### WORK REQUIRED
Leave every picture out and write out the records below exactly.

>> BEGIN DATA FOR THE TASK

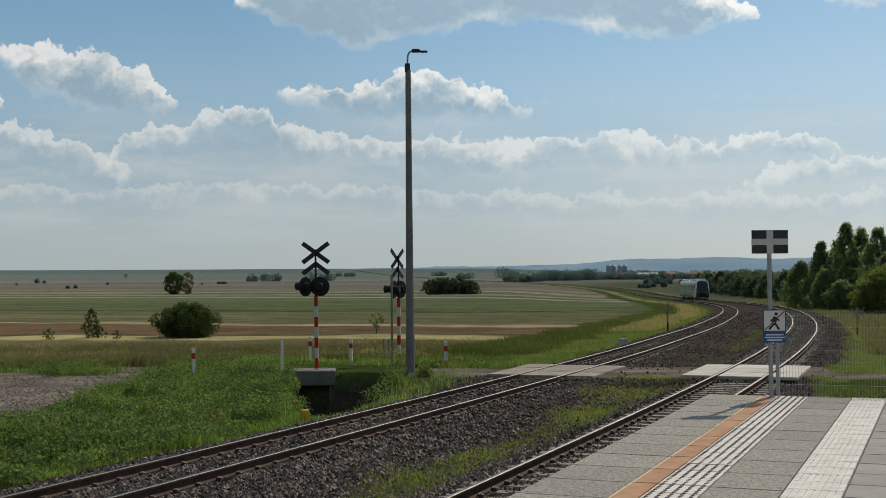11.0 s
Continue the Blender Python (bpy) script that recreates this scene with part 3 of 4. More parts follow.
def build_signal(x, y, z, rz, tilt, label, faces, parity):
    t = thing("crossing_signal", pose(x, y, z, 0, tilt, rz), label, "crossing signal", "crossing signals")
    for i in range(7):
        bm = bmesh.new()
        tube(bm, (0, 0, i * .36), (0, 0, i * .36 + .36), .068, sides=12)
        part("band", bm, M["red"] if i % 2 == parity else M["sign_white"], t)
    bm = bmesh.new()
    tube(bm, (0, 0, 2.5), (0, 0, 4.15), .035, sides=10)
    part("mast", bm, M["black"], t)
    # two lamps on a cross arm
    bm = bmesh.new()
    box(bm, -.30, .22, -.03, .03, 2.78, 2.86)
    part("bracket", bm, M["black"], t)
    for lx, turn in zip((-.36, .14), faces):
        m = pose(lx, 0, 2.85, 0, 0, turn)
        bm = bmesh.new()
        bmesh.ops.create_cone(bm, cap_ends=True, segments=24, radius1=.34, radius2=.34, depth=.03, matrix=m @ Matrix.Rotation(radians(90), 4, "X"))
        bmesh.ops.create_cone(bm, cap_ends=True, segments=18, radius1=.15, radius2=.13, depth=.24, matrix=m @ pose(0, -.12, 0, 90))
        head = part("signal_lamp", bm, M["black"], t)
        bm = bmesh.new()
        bmesh.ops.create_cone(bm, cap_ends=False, segments=18, radius1=.145, radius2=.115, depth=.36, matrix=m @ pose(0, .2, .02, 90))
        part("hood", bm, M["black"], head)
        bm = bmesh.new()
        bmesh.ops.create_cone(bm, cap_ends=True, segments=18, radius1=.105, radius2=.105, depth=.02, matrix=m @ pose(0, .03, 0, 90))
        part("lens", bm, M["red"], head)
    for name, lines in (("cross_board", [((-.46, 3.69), (.46, 4.37)), ((.46, 3.69), (-.46, 4.37))]), ("chevron_board", [((-.46, 3.30), (.02, 3.66)), ((.46, 3.30), (-.02, 3.66))])):
        for i, (a, b) in enumerate(lines):
            bm = bmesh.new()
            bar(bm, a, b, .155, .02, .045 + .022 * i)
            board = part(name, bm, M["sign_back"], t)
            bm = bmesh.new()
            c, d = Vector(a).lerp(Vector(b), .03), Vector(a).lerp(Vector(b), .97)
            bar(bm, c, d, .12, .004, .045 + .022 * i + .0125)
            part("face", bm, M["white"], board)
    return t


build_signal(-4.0, 42.55, -.04, 0, -.3, "black crossing lights and cross on a striped pole", (55, 0), 0)
build_signal(-1.25, 47.0, -.2, 62, 0, "crossing lights and cross on a red-white pole behind the lamp post", (5, -10), 0)


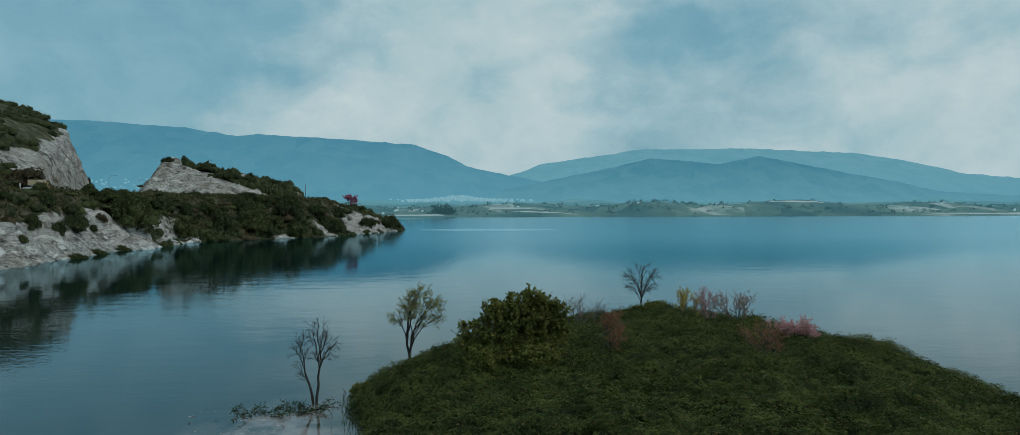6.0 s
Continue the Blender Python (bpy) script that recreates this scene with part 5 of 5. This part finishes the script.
lorry = thing("lorry", on_headland(-106, 225, -0.05), "beige box lorry with an amber cab on the road", "lorry", turn=94)
part("cargo_box", box_mesh("cargo_box", (5.0, 2.3, 2.3), (-0.9, 0, 2.05), BEIGE), lorry)
part("roof", box_mesh("roof", (5.1, 2.4, 0.16), (-0.9, 0, 3.29), DARK_ROOF, 0.03), lorry)
part("cab", box_mesh("cab", (1.6, 2.2, 1.9), (2.55, 0, 1.75), AMBER, 0.15), lorry)
part("windscreen", box_mesh("windscreen", (0.06, 1.9, 0.75), (3.36, 0, 2.1), GLASS, 0.02), lorry)
for wx in (-2.6, 2.5):
    for wy in (-1.0, 1.0):
        tyre = part("wheel", wheel_mesh((wx, wy, 0.48)), lorry)
        part("rim", wheel_mesh((wx, wy, 0.48), 0.26, 0.33, STEEL), tyre, "grey steel rim")
for wy in (-0.8, 0.8):
    part("headlight", box_mesh("headlight", (0.08, 0.36, 0.22), (3.36, wy, 1.15), WHITE_PAINT, 0.03), lorry, "pale glass headlight")
    part("side_window", box_mesh("side_window", (0.8, 0.06, 0.6), (2.75, wy * 1.37, 2.15), GLASS, 0.02), lorry, "dark side window")
part("bumper", box_mesh("bumper", (0.16, 2.2, 0.3), (3.4, 0, 0.72), DARK_ROOF, 0.04), lorry)
part("chassis", box_mesh("chassis", (6.3, 1.2, 0.3), (0.0, 0, 0.72), DARK_ROOF, 0.04), lorry)

car = thing("car", on_headland(-103, 216, -0.05), "small white car on the road behind the bushes", "car", turn=75)
part("body", box_mesh("body", (4.1, 1.7, 0.75), (0, 0, 0.7), WHITE_PAINT, 0.2), car)
part("cabin", box_mesh("cabin", (2.2, 1.5, 0.62), (-0.2, 0, 1.3), GLASS, 0.2), car)
for wx in (-1.3, 1.3):
    for wy in (-0.75, 0.75):
        tyre = part("wheel", wheel_mesh((wx * 0.95, wy, 0.33), 0.33, 0.2), car)
        part("rim", wheel_mesh((wx * 0.95, wy, 0.33), 0.19, 0.22, STEEL), tyre, "grey steel rim")
part("roof", box_mesh("roof", (1.5, 1.36, 0.08), (-0.2, 0, 1.6), WHITE_PAINT, 0.03), car)
for wy in (-0.6, 0.6):
    part("headlight", box_mesh("headlight", (0.1, 0.32, 0.16), (2.02, wy, 0.75), STEEL, 0.03), car, "clear headlight")
part("bumper", box_mesh("bumper", (0.14, 1.6, 0.22), (2.04, 0, 0.48), DARK_ROOF, 0.04), car)

post = thing("marker_post", on_headland(-104.5, 214, 0.1), "short grey concrete marker post by the road", "post")
part("shaft", box_mesh("shaft", (0.28, 0.28, 2.2), (0, 0, 1.1), STONE, 0.03), post)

>> END DATA FOR THE TASK

### ANSWER TO THE PROBLEM
11.0 s
Continue the Blender Python (bpy) script that recreates this scene with part 3 of 4. More parts follow.
def build_signal(x, y, z, rz, tilt, label, faces, parity):
    t = thing("crossing_signal", pose(x, y, z, 0, tilt, rz), label, "crossing signal", "crossing signals")
    for i in range(7):
        bm = bmesh.new()
        tube(bm, (0, 0, i * .36), (0, 0, i * .36 + .36), .068, sides=12)
        part("band", bm, M["red"] if i % 2 == parity else M["sign_white"], t)
    bm = bmesh.new()
    tube(bm, (0, 0, 2.5), (0, 0, 4.15), .035, sides=10)
    part("mast", bm, M["black"], t)
    # two lamps on a cross arm
    bm = bmesh.new()
    box(bm, -.30, .22, -.03, .03, 2.78, 2.86)
    part("bracket", bm, M["black"], t)
    for lx, turn in zip((-.36, .14), faces):
        m = pose(lx, 0, 2.85, 0, 0, turn)
        bm = bmesh.new()
        bmesh.ops.create_cone(bm, cap_ends=True, segments=24, radius1=.34, radius2=.34, depth=.03, matrix=m @ Matrix.Rotation(radians(90), 4, "X"))
        bmesh.ops.create_cone(bm, cap_ends=True, segments=18, radius1=.15, radius2=.13, depth=.24, matrix=m @ pose(0, -.12, 0, 90))
        head = part("signal_lamp", bm, M["black"], t)
        bm = bmesh.new()
        bmesh.ops.create_cone(bm, cap_ends=False, segments=18, radius1=.145, radius2=.115, depth=.36, matrix=m @ pose(0, .2, .02, 90))
        part("hood", bm, M["black"], head)
        bm = bmesh.new()
        bmesh.ops.create_cone(bm, cap_ends=True, segments=18, radius1=.105, radius2=.105, depth=.02, matrix=m @ pose(0, .03, 0, 90))
        part("lens", bm, M["red"], head)
    for name, lines in (("cross_board", [((-.46, 3.69), (.46, 4.37)), ((.46, 3.69), (-.46, 4.37))]), ("chevron_board", [((-.46, 3.30), (.02, 3.66)), ((.46, 3.30), (-.02, 3.66))])):
        for i, (a, b) in enumerate(lines):
            bm = bmesh.new()
            bar(bm, a, b, .155, .02, .045 + .022 * i)
            board = part(name, bm, M["sign_back"], t)
            bm = bmesh.new()
            c, d = Vector(a).lerp(Vector(b), .03), Vector(a).lerp(Vector(b), .97)
            bar(bm, c, d, .12, .004, .045 + .022 * i + .0125)
            part("face", bm, M["white"], board)
    return t


build_signal(-4.0, 42.55, -.04, 0, -.3, "black crossing lights and cross on a striped pole", (55, 0), 0)
build_signal(-1.25, 47.0, -.2, 62, 0, "crossing lights and cross on a red-white pole behind the lamp post", (5, -10), 0)


6.0 s
Continue the Blender Python (bpy) script that recreates this scene with part 5 of 5. This part finishes the script.
lorry = thing("lorry", on_headland(-106, 225, -0.05), "beige box lorry with an amber cab on the road", "lorry", turn=94)
part("cargo_box", box_mesh("cargo_box", (5.0, 2.3, 2.3), (-0.9, 0, 2.05), BEIGE), lorry)
part("roof", box_mesh("roof", (5.1, 2.4, 0.16), (-0.9, 0, 3.29), DARK_ROOF, 0.03), lorry)
part("cab", box_mesh("cab", (1.6, 2.2, 1.9), (2.55, 0, 1.75), AMBER, 0.15), lorry)
part("windscreen", box_mesh("windscreen", (0.06, 1.9, 0.75), (3.36, 0, 2.1), GLASS, 0.02), lorry)
for wx in (-2.6, 2.5):
    for wy in (-1.0, 1.0):
        tyre = part("wheel", wheel_mesh((wx, wy, 0.48)), lorry)
        part("rim", wheel_mesh((wx, wy, 0.48), 0.26, 0.33, STEEL), tyre, "grey steel rim")
for wy in (-0.8, 0.8):
    part("headlight", box_mesh("headlight", (0.08, 0.36, 0.22), (3.36, wy, 1.15), WHITE_PAINT, 0.03), lorry, "pale glass headlight")
    part("side_window", box_mesh("side_window", (0.8, 0.06, 0.6), (2.75, wy * 1.37, 2.15), GLASS, 0.02), lorry, "dark side window")
part("bumper", box_mesh("bumper", (0.16, 2.2, 0.3), (3.4, 0, 0.72), DARK_ROOF, 0.04), lorry)
part("chassis", box_mesh("chassis", (6.3, 1.2, 0.3), (0.0, 0, 0.72), DARK_ROOF, 0.04), lorry)

car = thing("car", on_headland(-103, 216, -0.05), "small white car on the road behind the bushes", "car", turn=75)
part("body", box_mesh("body", (4.1, 1.7, 0.75), (0, 0, 0.7), WHITE_PAINT, 0.2), car)
part("cabin", box_mesh("cabin", (2.2, 1.5, 0.62), (-0.2, 0, 1.3), GLASS, 0.2), car)
for wx in (-1.3, 1.3):
    for wy in (-0.75, 0.75):
        tyre = part("wheel", wheel_mesh((wx * 0.95, wy, 0.33), 0.33, 0.2), car)
        part("rim", wheel_mesh((wx * 0.95, wy, 0.33), 0.19, 0.22, STEEL), tyre, "grey steel rim")
part("roof", box_mesh("roof", (1.5, 1.36, 0.08), (-0.2, 0, 1.6), WHITE_PAINT, 0.03), car)
for wy in (-0.6, 0.6):
    part("headlight", box_mesh("headlight", (0.1, 0.32, 0.16), (2.02, wy, 0.75), STEEL, 0.03), car, "clear headlight")
part("bumper", box_mesh("bumper", (0.14, 1.6, 0.22), (2.04, 0, 0.48), DARK_ROOF, 0.04), car)

post = thing("marker_post", on_headland(-104.5, 214, 0.1), "short grey concrete marker post by the road", "post")
part("shaft", box_mesh("shaft", (0.28, 0.28, 2.2), (0, 0, 1.1), STONE, 0.03), post)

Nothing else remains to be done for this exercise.